(RECORDS FOR THIS TASK):
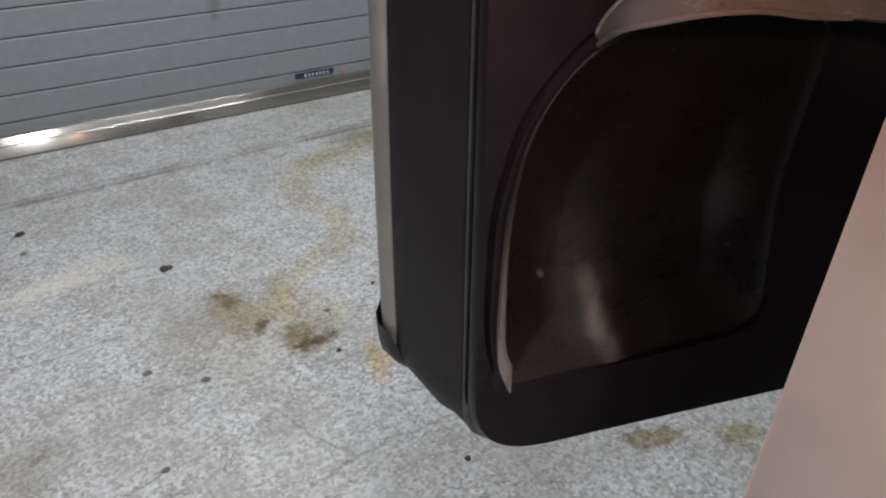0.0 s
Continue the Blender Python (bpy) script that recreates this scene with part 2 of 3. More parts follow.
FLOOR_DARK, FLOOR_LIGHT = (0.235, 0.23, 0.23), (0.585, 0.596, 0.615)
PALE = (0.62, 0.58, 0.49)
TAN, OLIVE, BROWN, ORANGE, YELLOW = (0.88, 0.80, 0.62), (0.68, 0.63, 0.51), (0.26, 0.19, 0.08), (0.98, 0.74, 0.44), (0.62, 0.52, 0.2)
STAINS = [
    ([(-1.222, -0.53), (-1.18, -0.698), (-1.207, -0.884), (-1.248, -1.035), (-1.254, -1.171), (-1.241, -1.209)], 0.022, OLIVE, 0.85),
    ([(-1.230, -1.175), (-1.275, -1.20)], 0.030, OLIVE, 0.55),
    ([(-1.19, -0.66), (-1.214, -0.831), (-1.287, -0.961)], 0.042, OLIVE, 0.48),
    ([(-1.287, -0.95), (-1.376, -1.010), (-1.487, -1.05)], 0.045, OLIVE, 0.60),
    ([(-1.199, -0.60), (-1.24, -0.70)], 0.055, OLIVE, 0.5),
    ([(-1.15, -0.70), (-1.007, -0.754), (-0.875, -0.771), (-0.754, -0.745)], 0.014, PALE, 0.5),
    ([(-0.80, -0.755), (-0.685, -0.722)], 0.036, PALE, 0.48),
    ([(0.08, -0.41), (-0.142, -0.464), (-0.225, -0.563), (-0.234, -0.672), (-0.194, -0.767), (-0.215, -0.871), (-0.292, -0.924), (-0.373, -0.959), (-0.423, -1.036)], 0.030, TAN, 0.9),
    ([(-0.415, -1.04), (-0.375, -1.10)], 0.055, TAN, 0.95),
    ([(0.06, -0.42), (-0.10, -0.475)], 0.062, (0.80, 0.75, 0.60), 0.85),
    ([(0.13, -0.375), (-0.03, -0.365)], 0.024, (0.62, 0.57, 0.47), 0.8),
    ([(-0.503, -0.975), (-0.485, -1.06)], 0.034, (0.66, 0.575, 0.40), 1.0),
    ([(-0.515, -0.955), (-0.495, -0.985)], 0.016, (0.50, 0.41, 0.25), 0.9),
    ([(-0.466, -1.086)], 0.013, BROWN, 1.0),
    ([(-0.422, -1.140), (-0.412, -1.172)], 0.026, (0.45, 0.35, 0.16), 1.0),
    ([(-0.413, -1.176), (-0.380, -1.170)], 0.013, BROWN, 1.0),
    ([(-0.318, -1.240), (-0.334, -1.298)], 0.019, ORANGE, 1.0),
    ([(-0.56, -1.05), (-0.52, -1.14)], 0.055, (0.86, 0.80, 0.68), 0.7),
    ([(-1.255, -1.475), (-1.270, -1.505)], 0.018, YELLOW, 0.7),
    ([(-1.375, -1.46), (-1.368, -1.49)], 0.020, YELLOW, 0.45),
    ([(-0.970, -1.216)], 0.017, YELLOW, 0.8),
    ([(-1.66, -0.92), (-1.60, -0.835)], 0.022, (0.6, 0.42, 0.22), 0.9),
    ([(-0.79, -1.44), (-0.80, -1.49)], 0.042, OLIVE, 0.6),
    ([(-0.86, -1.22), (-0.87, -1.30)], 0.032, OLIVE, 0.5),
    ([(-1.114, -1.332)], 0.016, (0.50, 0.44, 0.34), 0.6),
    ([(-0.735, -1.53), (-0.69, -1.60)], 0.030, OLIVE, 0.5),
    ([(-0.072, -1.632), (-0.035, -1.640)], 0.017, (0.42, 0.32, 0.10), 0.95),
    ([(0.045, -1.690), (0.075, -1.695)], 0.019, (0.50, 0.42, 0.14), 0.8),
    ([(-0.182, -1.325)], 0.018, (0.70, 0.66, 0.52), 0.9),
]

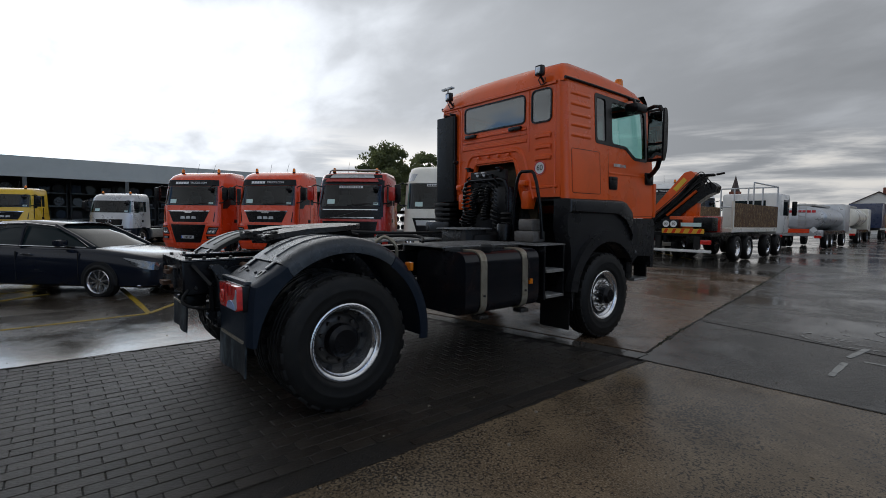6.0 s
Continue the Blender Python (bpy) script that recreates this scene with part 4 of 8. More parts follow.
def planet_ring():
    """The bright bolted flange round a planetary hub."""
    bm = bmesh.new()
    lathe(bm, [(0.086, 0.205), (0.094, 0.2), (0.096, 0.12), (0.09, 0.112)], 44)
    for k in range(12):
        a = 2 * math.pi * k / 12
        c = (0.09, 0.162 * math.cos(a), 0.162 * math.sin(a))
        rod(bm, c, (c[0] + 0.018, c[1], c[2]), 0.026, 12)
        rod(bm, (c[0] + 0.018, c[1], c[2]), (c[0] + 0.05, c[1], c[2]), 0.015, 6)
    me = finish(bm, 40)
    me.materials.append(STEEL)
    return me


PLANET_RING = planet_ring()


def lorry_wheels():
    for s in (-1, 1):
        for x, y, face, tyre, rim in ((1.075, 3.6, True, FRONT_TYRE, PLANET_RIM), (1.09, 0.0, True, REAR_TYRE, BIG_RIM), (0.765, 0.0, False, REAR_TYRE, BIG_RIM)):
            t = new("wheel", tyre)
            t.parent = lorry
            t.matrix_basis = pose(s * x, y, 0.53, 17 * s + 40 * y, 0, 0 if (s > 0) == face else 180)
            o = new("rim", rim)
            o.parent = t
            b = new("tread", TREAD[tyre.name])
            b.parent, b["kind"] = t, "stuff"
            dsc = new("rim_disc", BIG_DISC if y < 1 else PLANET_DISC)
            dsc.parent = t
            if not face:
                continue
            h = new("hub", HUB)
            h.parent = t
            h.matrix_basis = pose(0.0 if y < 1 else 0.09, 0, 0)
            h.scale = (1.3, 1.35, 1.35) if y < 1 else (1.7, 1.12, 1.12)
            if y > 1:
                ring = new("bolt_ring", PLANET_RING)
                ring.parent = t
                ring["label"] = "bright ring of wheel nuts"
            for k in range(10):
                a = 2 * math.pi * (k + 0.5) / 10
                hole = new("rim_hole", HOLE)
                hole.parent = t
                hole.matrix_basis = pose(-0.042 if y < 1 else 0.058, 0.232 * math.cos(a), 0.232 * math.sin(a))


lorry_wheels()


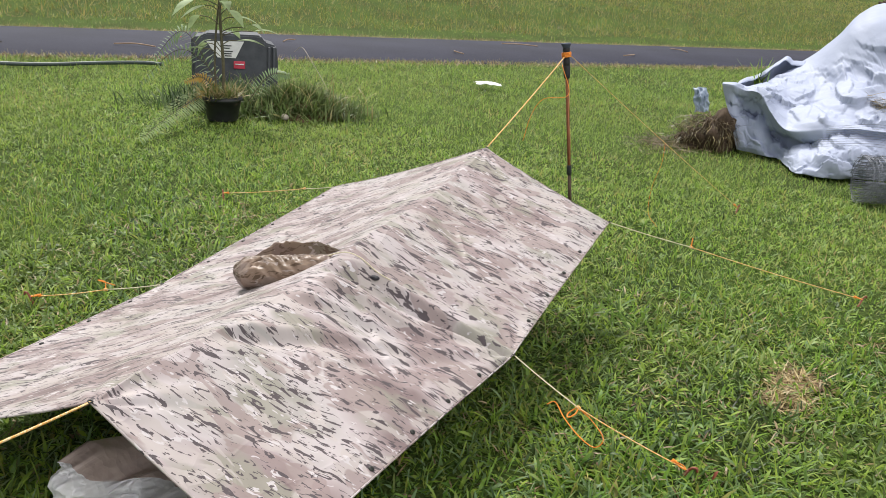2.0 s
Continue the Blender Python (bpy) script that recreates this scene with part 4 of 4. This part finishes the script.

(OBJECTIVE):
Reproduce the data verbatim. Do not carry any picture into the copy.

(RESPONSE TO THE EXERCISE):
0.0 s
Continue the Blender Python (bpy) script that recreates this scene with part 2 of 3. More parts follow.
FLOOR_DARK, FLOOR_LIGHT = (0.235, 0.23, 0.23), (0.585, 0.596, 0.615)
PALE = (0.62, 0.58, 0.49)
TAN, OLIVE, BROWN, ORANGE, YELLOW = (0.88, 0.80, 0.62), (0.68, 0.63, 0.51), (0.26, 0.19, 0.08), (0.98, 0.74, 0.44), (0.62, 0.52, 0.2)
STAINS = [
    ([(-1.222, -0.53), (-1.18, -0.698), (-1.207, -0.884), (-1.248, -1.035), (-1.254, -1.171), (-1.241, -1.209)], 0.022, OLIVE, 0.85),
    ([(-1.230, -1.175), (-1.275, -1.20)], 0.030, OLIVE, 0.55),
    ([(-1.19, -0.66), (-1.214, -0.831), (-1.287, -0.961)], 0.042, OLIVE, 0.48),
    ([(-1.287, -0.95), (-1.376, -1.010), (-1.487, -1.05)], 0.045, OLIVE, 0.60),
    ([(-1.199, -0.60), (-1.24, -0.70)], 0.055, OLIVE, 0.5),
    ([(-1.15, -0.70), (-1.007, -0.754), (-0.875, -0.771), (-0.754, -0.745)], 0.014, PALE, 0.5),
    ([(-0.80, -0.755), (-0.685, -0.722)], 0.036, PALE, 0.48),
    ([(0.08, -0.41), (-0.142, -0.464), (-0.225, -0.563), (-0.234, -0.672), (-0.194, -0.767), (-0.215, -0.871), (-0.292, -0.924), (-0.373, -0.959), (-0.423, -1.036)], 0.030, TAN, 0.9),
    ([(-0.415, -1.04), (-0.375, -1.10)], 0.055, TAN, 0.95),
    ([(0.06, -0.42), (-0.10, -0.475)], 0.062, (0.80, 0.75, 0.60), 0.85),
    ([(0.13, -0.375), (-0.03, -0.365)], 0.024, (0.62, 0.57, 0.47), 0.8),
    ([(-0.503, -0.975), (-0.485, -1.06)], 0.034, (0.66, 0.575, 0.40), 1.0),
    ([(-0.515, -0.955), (-0.495, -0.985)], 0.016, (0.50, 0.41, 0.25), 0.9),
    ([(-0.466, -1.086)], 0.013, BROWN, 1.0),
    ([(-0.422, -1.140), (-0.412, -1.172)], 0.026, (0.45, 0.35, 0.16), 1.0),
    ([(-0.413, -1.176), (-0.380, -1.170)], 0.013, BROWN, 1.0),
    ([(-0.318, -1.240), (-0.334, -1.298)], 0.019, ORANGE, 1.0),
    ([(-0.56, -1.05), (-0.52, -1.14)], 0.055, (0.86, 0.80, 0.68), 0.7),
    ([(-1.255, -1.475), (-1.270, -1.505)], 0.018, YELLOW, 0.7),
    ([(-1.375, -1.46), (-1.368, -1.49)], 0.020, YELLOW, 0.45),
    ([(-0.970, -1.216)], 0.017, YELLOW, 0.8),
    ([(-1.66, -0.92), (-1.60, -0.835)], 0.022, (0.6, 0.42, 0.22), 0.9),
    ([(-0.79, -1.44), (-0.80, -1.49)], 0.042, OLIVE, 0.6),
    ([(-0.86, -1.22), (-0.87, -1.30)], 0.032, OLIVE, 0.5),
    ([(-1.114, -1.332)], 0.016, (0.50, 0.44, 0.34), 0.6),
    ([(-0.735, -1.53), (-0.69, -1.60)], 0.030, OLIVE, 0.5),
    ([(-0.072, -1.632), (-0.035, -1.640)], 0.017, (0.42, 0.32, 0.10), 0.95),
    ([(0.045, -1.690), (0.075, -1.695)], 0.019, (0.50, 0.42, 0.14), 0.8),
    ([(-0.182, -1.325)], 0.018, (0.70, 0.66, 0.52), 0.9),
]

6.0 s
Continue the Blender Python (bpy) script that recreates this scene with part 4 of 8. More parts follow.
def planet_ring():
    """The bright bolted flange round a planetary hub."""
    bm = bmesh.new()
    lathe(bm, [(0.086, 0.205), (0.094, 0.2), (0.096, 0.12), (0.09, 0.112)], 44)
    for k in range(12):
        a = 2 * math.pi * k / 12
        c = (0.09, 0.162 * math.cos(a), 0.162 * math.sin(a))
        rod(bm, c, (c[0] + 0.018, c[1], c[2]), 0.026, 12)
        rod(bm, (c[0] + 0.018, c[1], c[2]), (c[0] + 0.05, c[1], c[2]), 0.015, 6)
    me = finish(bm, 40)
    me.materials.append(STEEL)
    return me


PLANET_RING = planet_ring()


def lorry_wheels():
    for s in (-1, 1):
        for x, y, face, tyre, rim in ((1.075, 3.6, True, FRONT_TYRE, PLANET_RIM), (1.09, 0.0, True, REAR_TYRE, BIG_RIM), (0.765, 0.0, False, REAR_TYRE, BIG_RIM)):
            t = new("wheel", tyre)
            t.parent = lorry
            t.matrix_basis = pose(s * x, y, 0.53, 17 * s + 40 * y, 0, 0 if (s > 0) == face else 180)
            o = new("rim", rim)
            o.parent = t
            b = new("tread", TREAD[tyre.name])
            b.parent, b["kind"] = t, "stuff"
            dsc = new("rim_disc", BIG_DISC if y < 1 else PLANET_DISC)
            dsc.parent = t
            if not face:
                continue
            h = new("hub", HUB)
            h.parent = t
            h.matrix_basis = pose(0.0 if y < 1 else 0.09, 0, 0)
            h.scale = (1.3, 1.35, 1.35) if y < 1 else (1.7, 1.12, 1.12)
            if y > 1:
                ring = new("bolt_ring", PLANET_RING)
                ring.parent = t
                ring["label"] = "bright ring of wheel nuts"
            for k in range(10):
                a = 2 * math.pi * (k + 0.5) / 10
                hole = new("rim_hole", HOLE)
                hole.parent = t
                hole.matrix_basis = pose(-0.042 if y < 1 else 0.058, 0.232 * math.cos(a), 0.232 * math.sin(a))


lorry_wheels()


2.0 s
Continue the Blender Python (bpy) script that recreates this scene with part 4 of 4. This part finishes the script.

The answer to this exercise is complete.